Choosing the XRP Ledger matters as much as—if not more than—speed. XRPL enables asset tokenization through native Issued Currencies and Trust Lines. This allows issuers to freeze, authorize, or restrict transfers directly at the protocol level without smart contracts. Ondo can control who holds OUSG, Mastercard controls routing, and JPMorgan controls the fiat side.

Every node on the settlement chain has compliance switches. Blockchains are public, but the assets on them must follow the rules.

On the same day, Morgan Stanley began actively testing direct cryptocurrency trading for 8.6 million proprietary clients* on its ETrade platform, with a transaction fee of 0.50%. The bank had already launched the lowest-fee spot Bitcoin ETF (MSBT, fee rate 0.14%) on April 8 and recommended clients allocate 2% to 4% of their assets to Bitcoin. It also plans to launch its own digital wallet in the second half of 2026. Morgan Stanley is building all entry points for Bitcoin, and Bitcoin is the only public blockchain protocol that has no Trust Lines at any layer, no issuer freeze functionality, no compliance switches, and no administrator keys.

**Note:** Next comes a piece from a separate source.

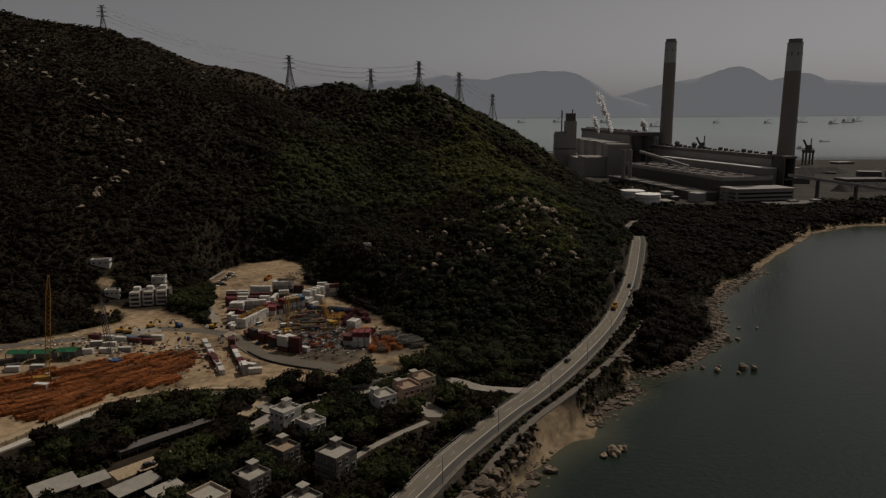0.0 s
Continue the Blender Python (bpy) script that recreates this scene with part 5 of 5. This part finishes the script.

Two public blockchains, two architectures. One has freeze switches at every node; the other has none at all.

Right on the same day, some of the world’s largest financial institutions are bringing both into the financial system of Wall Street at the same time.

The GENIUS Act requires stablecoins to have freeze capabilities, while the CLARITY Act classifies Bitcoin as a digital commodity precisely because it lacks these features.

Through its acquisition of BVNK ($1.8 billion) and more than 100 partners in the Crypto Partner Program, Mastercard is building settlement infrastructure for a controllable tier; meanwhile, Morgan Stanley is building distribution infrastructure for an uncontrollable tier across multiple layers such as ETFs, spot trading, advisory, and wallets.

On April 24, U.S. Treasury Secretary Bessent froze $344 million worth of USDT under the “Economic Anger Action,” yet no one can freeze a single satoshi because it simply cannot be done.

The distinction is no longer “public vs. private blockchain,” and it’s no longer “cryptocurrency vs. banks.” The distinction is controllable vs. uncontrollable.

The institutions that once rejected both are now building infrastructure for both at the same time.

Mastercard and JPMorgan are building rails for “rule-compliant currencies”; Morgan Stanley is building entry points for “only computationally-governed currencies.”

The architectures are already live. Two architectures are being built simultaneously by the same types of institutions, for different purposes, on different ledgers.

One completes tokenized Treasury settlement in five seconds, with freeze switches at every layer; the other completes value settlement in ten minutes, with absolutely no switches.